INFORMATION SHOWN -
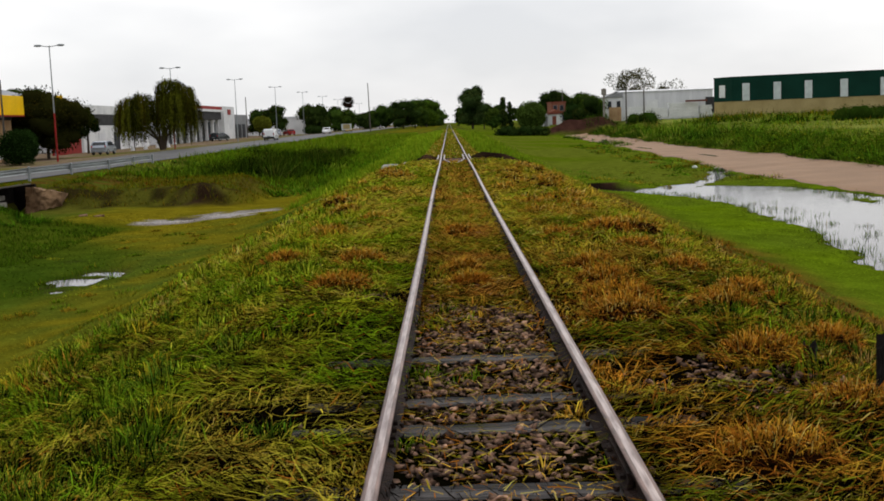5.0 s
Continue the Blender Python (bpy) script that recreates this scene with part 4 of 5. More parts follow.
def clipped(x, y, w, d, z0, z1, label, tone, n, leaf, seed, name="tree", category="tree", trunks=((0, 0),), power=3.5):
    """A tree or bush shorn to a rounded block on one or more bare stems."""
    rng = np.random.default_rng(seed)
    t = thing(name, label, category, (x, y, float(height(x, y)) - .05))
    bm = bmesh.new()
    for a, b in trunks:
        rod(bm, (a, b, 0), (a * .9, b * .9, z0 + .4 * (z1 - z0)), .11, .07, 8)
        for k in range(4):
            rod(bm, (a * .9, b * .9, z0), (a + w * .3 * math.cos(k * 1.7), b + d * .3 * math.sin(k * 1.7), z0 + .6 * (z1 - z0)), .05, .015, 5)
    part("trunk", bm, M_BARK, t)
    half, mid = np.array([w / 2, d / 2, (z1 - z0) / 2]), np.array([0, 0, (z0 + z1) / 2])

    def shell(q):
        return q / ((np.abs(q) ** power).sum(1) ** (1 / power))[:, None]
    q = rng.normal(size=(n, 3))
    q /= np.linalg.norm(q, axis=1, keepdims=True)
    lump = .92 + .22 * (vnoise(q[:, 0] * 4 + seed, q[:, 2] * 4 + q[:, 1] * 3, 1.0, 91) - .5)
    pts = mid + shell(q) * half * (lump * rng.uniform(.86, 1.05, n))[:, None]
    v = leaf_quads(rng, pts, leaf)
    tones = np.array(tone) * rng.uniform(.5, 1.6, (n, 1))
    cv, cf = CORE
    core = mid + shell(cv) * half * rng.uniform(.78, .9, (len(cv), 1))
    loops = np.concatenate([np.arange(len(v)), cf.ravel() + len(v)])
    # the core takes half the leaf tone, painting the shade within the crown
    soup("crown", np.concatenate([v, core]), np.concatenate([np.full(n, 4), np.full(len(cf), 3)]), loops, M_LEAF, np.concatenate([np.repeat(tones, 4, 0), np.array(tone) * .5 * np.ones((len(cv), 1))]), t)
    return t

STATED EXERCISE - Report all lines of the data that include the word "part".

FULL ANSWER -
Continue the Blender Python (bpy) script that recreates this scene with part 4 of 5. More parts follow.
    part("trunk", bm, M_BARK, t)